La etapa postdoctoral se presentaba tranquila y apacible; pertenecía a un grupo de investigación al cual me sentía muy unido, había buenos proyectos en perspectiva y el CSIC, con una política científica que hoy en día nos parecería aberrante, concedía una beca postdoctoral en el mismo centro de realización de la tesis, si esta se había finalizado dentro del período oficial de disfrute de la beca de doctorado. Sin embargo, el pasado volvió para desbaratar cualquier plan. Luis Esquivias, amigo y compañero de carrera, me llamó desde la Universidad de Cádiz. Para haceros el cuento corto, me trasladó una oferta que no pude rechazar y así, a finales de septiembre de 1981, tomaba el tren para ocupar mi nuevo puesto en el Departamento de Física de la Facultad de Ciencias de la Universidad de Cádiz. Había pasado algo más de cinco años en el Instituto de Astrofísica de Andalucía. Allí se ensambló el esqueleto de mi vida profesional y, como el poeta, fui joven, feliz e indocumentado.

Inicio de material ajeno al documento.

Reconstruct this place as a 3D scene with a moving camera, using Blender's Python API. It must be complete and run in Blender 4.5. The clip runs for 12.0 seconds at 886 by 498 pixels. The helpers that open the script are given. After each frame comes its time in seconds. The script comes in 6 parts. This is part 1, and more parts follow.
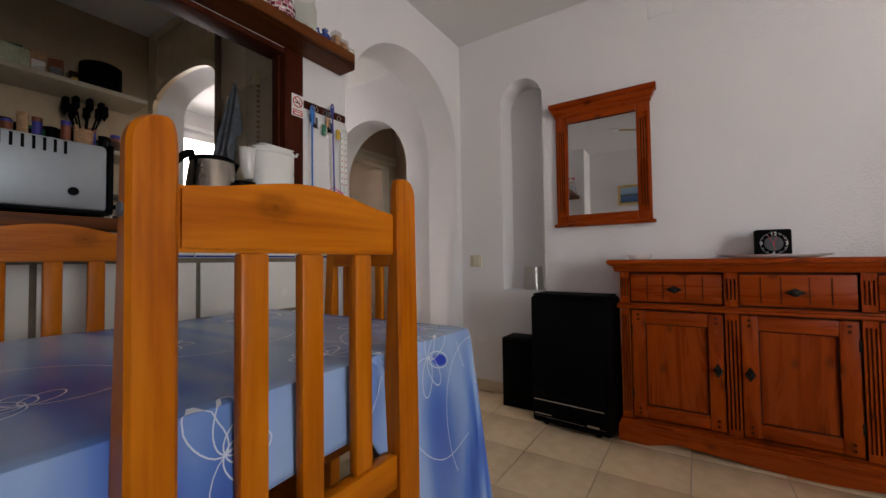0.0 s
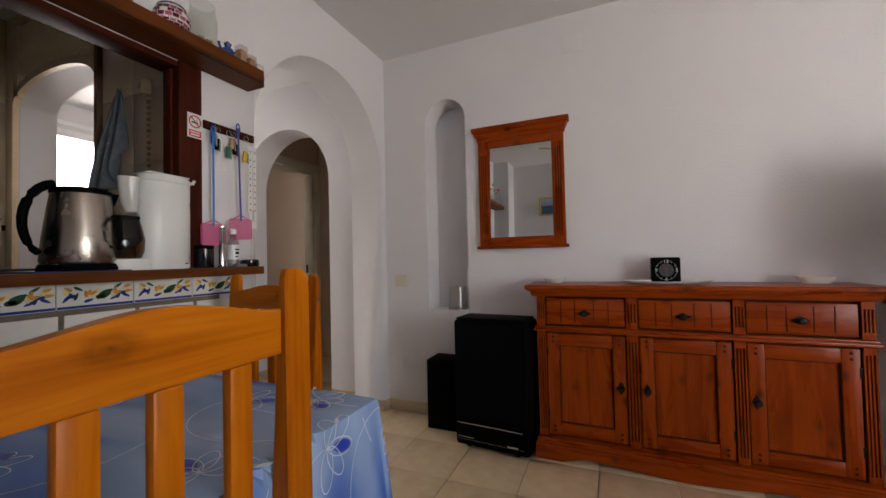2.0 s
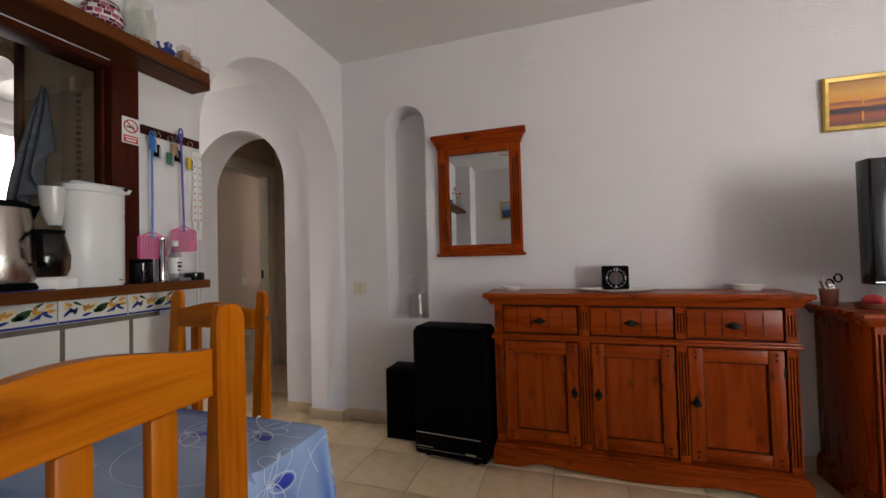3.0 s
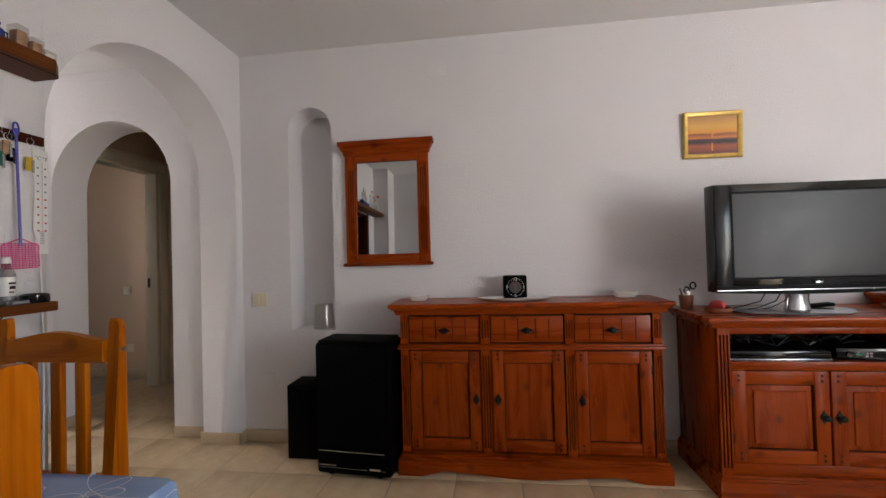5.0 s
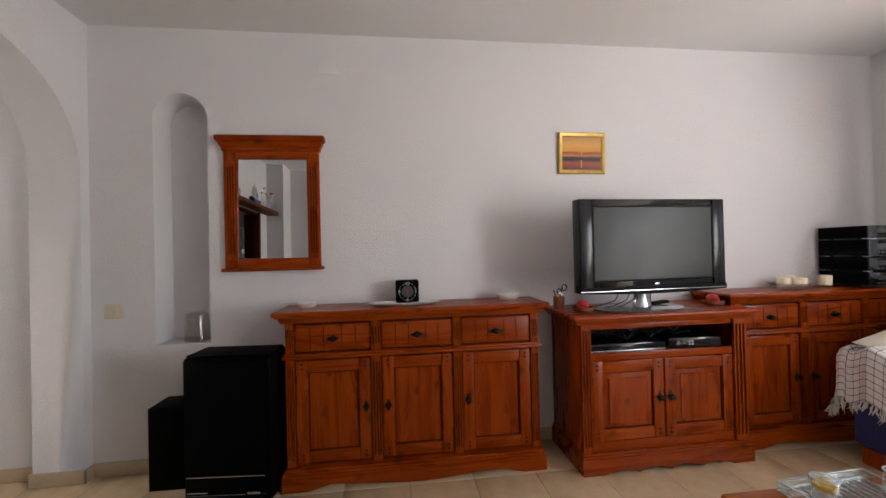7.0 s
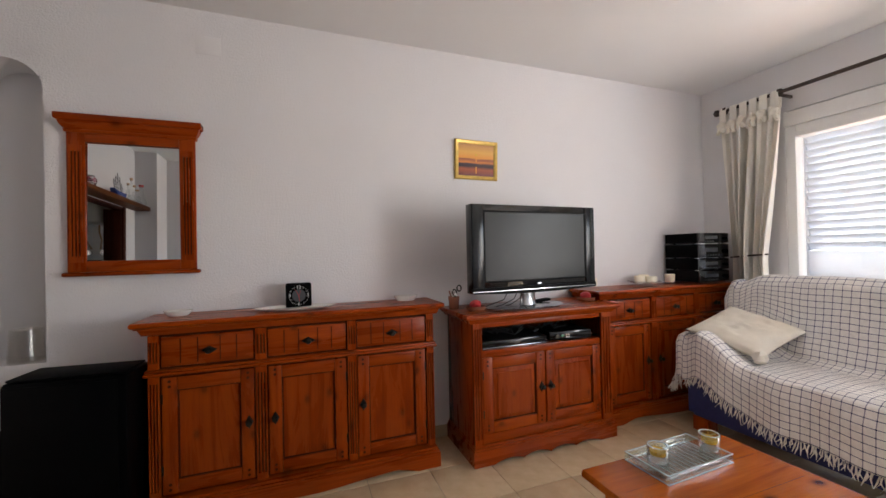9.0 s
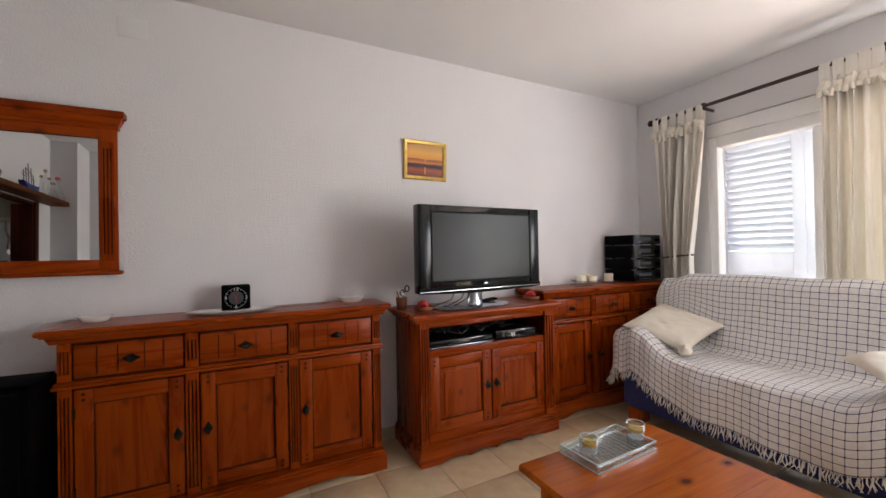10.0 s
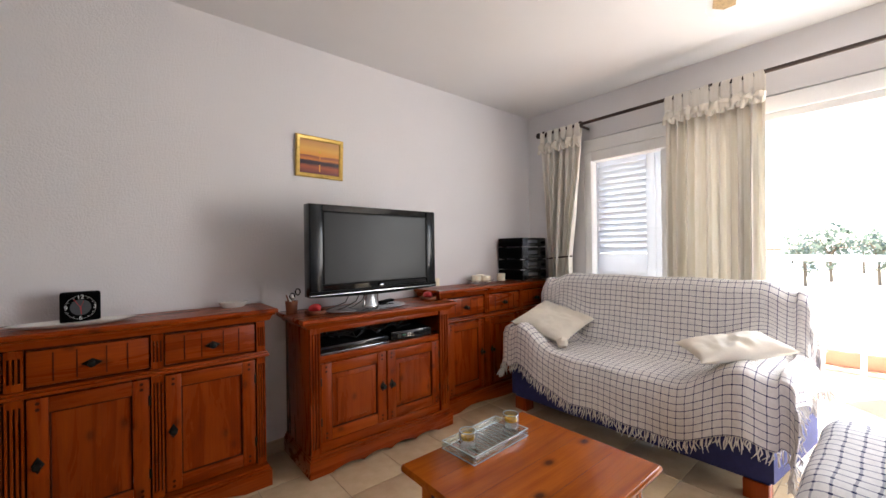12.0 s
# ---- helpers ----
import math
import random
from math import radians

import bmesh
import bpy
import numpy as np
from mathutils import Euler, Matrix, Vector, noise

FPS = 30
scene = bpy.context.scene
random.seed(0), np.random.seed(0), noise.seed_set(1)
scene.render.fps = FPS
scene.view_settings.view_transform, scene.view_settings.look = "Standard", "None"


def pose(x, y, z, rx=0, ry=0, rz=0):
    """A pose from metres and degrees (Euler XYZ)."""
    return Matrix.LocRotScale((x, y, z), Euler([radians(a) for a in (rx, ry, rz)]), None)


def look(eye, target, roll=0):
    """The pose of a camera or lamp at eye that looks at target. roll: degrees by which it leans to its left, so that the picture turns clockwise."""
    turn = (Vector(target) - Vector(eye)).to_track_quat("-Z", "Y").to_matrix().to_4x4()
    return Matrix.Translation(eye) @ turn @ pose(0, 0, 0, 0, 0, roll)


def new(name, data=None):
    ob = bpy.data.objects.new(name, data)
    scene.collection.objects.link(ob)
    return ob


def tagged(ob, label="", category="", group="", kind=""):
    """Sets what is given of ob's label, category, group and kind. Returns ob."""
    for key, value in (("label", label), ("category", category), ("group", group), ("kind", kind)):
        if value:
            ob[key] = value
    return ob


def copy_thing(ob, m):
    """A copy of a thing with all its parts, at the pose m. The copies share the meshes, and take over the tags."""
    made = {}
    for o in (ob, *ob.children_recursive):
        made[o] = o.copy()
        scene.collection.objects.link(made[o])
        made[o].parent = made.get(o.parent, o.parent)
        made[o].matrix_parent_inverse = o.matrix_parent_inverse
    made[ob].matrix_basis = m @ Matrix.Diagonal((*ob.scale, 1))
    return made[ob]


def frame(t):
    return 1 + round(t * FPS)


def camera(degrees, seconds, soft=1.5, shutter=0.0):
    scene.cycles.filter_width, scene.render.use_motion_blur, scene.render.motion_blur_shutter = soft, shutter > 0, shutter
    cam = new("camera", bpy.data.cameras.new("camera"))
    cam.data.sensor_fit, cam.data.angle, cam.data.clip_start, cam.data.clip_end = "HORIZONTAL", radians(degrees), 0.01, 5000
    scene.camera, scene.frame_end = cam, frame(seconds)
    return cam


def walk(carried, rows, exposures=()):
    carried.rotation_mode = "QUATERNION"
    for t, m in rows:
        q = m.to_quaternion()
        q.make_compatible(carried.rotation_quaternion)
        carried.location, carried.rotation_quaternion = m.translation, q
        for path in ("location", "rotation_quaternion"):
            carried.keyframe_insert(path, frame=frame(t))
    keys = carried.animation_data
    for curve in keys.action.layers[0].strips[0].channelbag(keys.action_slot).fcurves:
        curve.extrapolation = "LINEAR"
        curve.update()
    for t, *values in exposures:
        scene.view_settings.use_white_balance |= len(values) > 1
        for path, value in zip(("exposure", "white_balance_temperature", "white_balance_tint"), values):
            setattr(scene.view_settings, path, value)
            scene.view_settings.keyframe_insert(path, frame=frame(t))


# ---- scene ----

cam = camera(97.9, 12.0)
PATH = [
    (0, (0.289, 0.196, 0.906), (-0.802, 1.871, 0.969), -0.8),
    (0.5, (0.291, 0.214, 0.953), (-0.759, 1.916, 1.01), -0.9),
    (1, (0.304, 0.223, 0.992), (-0.658, 1.975, 1.044), -1.0),
    (1.5, (0.309, 0.241, 1.021), (-0.557, 2.042, 1.076), -1.1),
    (2, (0.321, 0.249, 1.051), (-0.461, 2.088, 1.102), -1.3),
    (2.5, (0.334, 0.255, 1.077), (-0.364, 2.129, 1.126), -1.3),
    (3, (0.349, 0.265, 1.1), (-0.26, 2.169, 1.146), -1.5),
    (5, (0.454, 0.3, 1.159), (0.219, 2.286, 1.192), -1.6),
    (5.5, (0.488, 0.303, 1.174), (0.358, 2.299, 1.2), -1.6),
    (6, (0.5, 0.305, 1.178), (0.501, 2.305, 1.203), -1.6),
    (6.5, (0.532, 0.303, 1.187), (0.65, 2.3, 1.205), -1.5),
    (7, (0.547, 0.3, 1.188), (0.781, 2.286, 1.205), -1.4),
    (9, (0.613, 0.29, 1.186), (1.304, 2.167, 1.202), -1.2),
    (9.5, (0.636, 0.284, 1.181), (1.431, 2.119, 1.199), -1.1),
    (10, (0.66, 0.274, 1.185), (1.559, 2.06, 1.198), -1.1),
    (10.5, (0.677, 0.262, 1.19), (1.677, 1.994, 1.198), -1.0),
    (11, (0.699, 0.253, 1.19), (1.799, 1.923, 1.199), -0.9),
    (11.5, (0.711, 0.238, 1.202), (1.912, 1.837, 1.202), -0.6),
    (12, (0.732, 0.224, 1.197), (2.016, 1.757, 1.199), -0.8),
]
EXPOSURES = [(0, 2.95), (5, 3.0), (9, 3.05), (12, 2.98)]
walk(cam, [(t, look(eye, target, roll)) for t, eye, target, roll in PATH], EXPOSURES)

# ---- light ----
world = bpy.data.worlds.new("sky")
scene.world = world
world.use_nodes = True
sky = world.node_tree.nodes.new("ShaderNodeTexSky")
sky.sky_type, sky.sun_disc = "NISHITA", False
sky.sun_elevation, sky.sun_rotation = radians(64), radians(41.5)
world.node_tree.links.new(sky.outputs["Color"], world.node_tree.nodes["Background"].inputs["Color"])
world.node_tree.nodes["Background"].inputs["Strength"].default_value = 0.15

sun = new("sun", bpy.data.lights.new("sun", "SUN"))
sun.data.energy, sun.data.angle, sun.data.color = 5.0, radians(0.5), (1.0, 0.97, 0.92)
sun.matrix_world = look((8, 3.5, 12), (4.2, -0.8, 0))

# daylight in the open terrace door
door_sky = new("door_skylight", bpy.data.lights.new("door_skylight", "AREA"))
door_sky.data.shape, door_sky.data.size, door_sky.data.size_y = "RECTANGLE", 0.78, 1.85
door_sky.data.energy, door_sky.data.color = 6.6, (1.0, 0.975, 0.965)
door_sky.matrix_world = look((4.02, -0.18, 1.02), (0, 1.3, 1.0))
# daylight in the glazed leaf behind the drawn curtain
leaf_sky = new("leaf_skylight", bpy.data.lights.new("leaf_skylight", "AREA"))
leaf_sky.data.shape, leaf_sky.data.size, leaf_sky.data.size_y = "RECTANGLE", 0.34, 1.7
leaf_sky.data.energy, leaf_sky.data.color = 1.25, (1.0, 0.98, 0.97)
leaf_sky.matrix_world = look((4.02, 1.09, 1.05), (0, 1.09, 1.05))


# ---- materials ----
def nodes_of(name, rough=0.5, metal=0.0, spec=0.5):
    m = bpy.data.materials.new(name)
    m.use_nodes = True
    nt = m.node_tree
    b = nt.nodes["Principled BSDF"]
    b.inputs["Roughness"].default_value = rough
    b.inputs["Metallic"].default_value = metal
    b.inputs["Specular IOR Level"].default_value = spec
    return m, nt, b


def coords(nt, scale=(1, 1, 1), kind="Object"):
    c = nt.nodes.new("ShaderNodeTexCoord")
    mp = nt.nodes.new("ShaderNodeMapping")
    mp.inputs["Scale"].default_value = scale
    nt.links.new(c.outputs[kind], mp.inputs["Vector"])
    return mp.outputs["Vector"]


def noise_tex(nt, vec, scale, detail=4.0, rough=0.55, distortion=0.0):
    n = nt.nodes.new("ShaderNodeTexNoise")
    n.inputs["Scale"].default_value, n.inputs["Detail"].default_value = scale, detail
    n.inputs["Roughness"].default_value, n.inputs["Distortion"].default_value = rough, distortion
    nt.links.new(vec, n.inputs["Vector"])
    return n.outputs["Fac"]


def ramp(nt, fac, stops):
    r = nt.nodes.new("ShaderNodeValToRGB")
    e = r.color_ramp.elements
    e[0].position, e[0].color = stops[0][0], (*stops[0][1], 1)
    e[1].position, e[1].color = stops[-1][0], (*stops[-1][1], 1)
    for p, c in stops[1:-1]:
        k = e.new(p)
        k.color = (*c, 1)
    nt.links.new(fac, r.inputs["Fac"])
    return r.outputs["Color"]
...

1. Esta nomenclatura se debe a Eduardo Battaner, quien no desaprovechaba una ocasión de hacer un mal juego de palabras. Los tres citados son José María Quintana González, Ángel Rolland Quintanilla y el propio Eduardo.
2. El zaguán de la Madraza estaba limitado por dos puertas; el portillo exterior casi siempre estaba abierto y el interno, que separaba el propio zaguán del patio de columnas, permanecía cerrado, pero sin llave.
3. En el otoño del 77,  el mundo se dividía en dos, aquí (España) y el extranjero, y hasta entonces no había sido fácil salir al extranjero para la mayoría de los habitantes de aquí.  
4. Manuel Romero Álvarez (gerente del IAA de 1979 a 2008) solía referirse a nuestros compañeros de la EEZ como “los hermanos separados”. El jueves 31 de enero de 2019, mientras estaba escribiendo estas notas, falleció Manolo Romero. Desde aquí mi recuerdo más cariñoso para un excelente compañero y entrañable amigo, que formó parte importante de mi educación sentimental.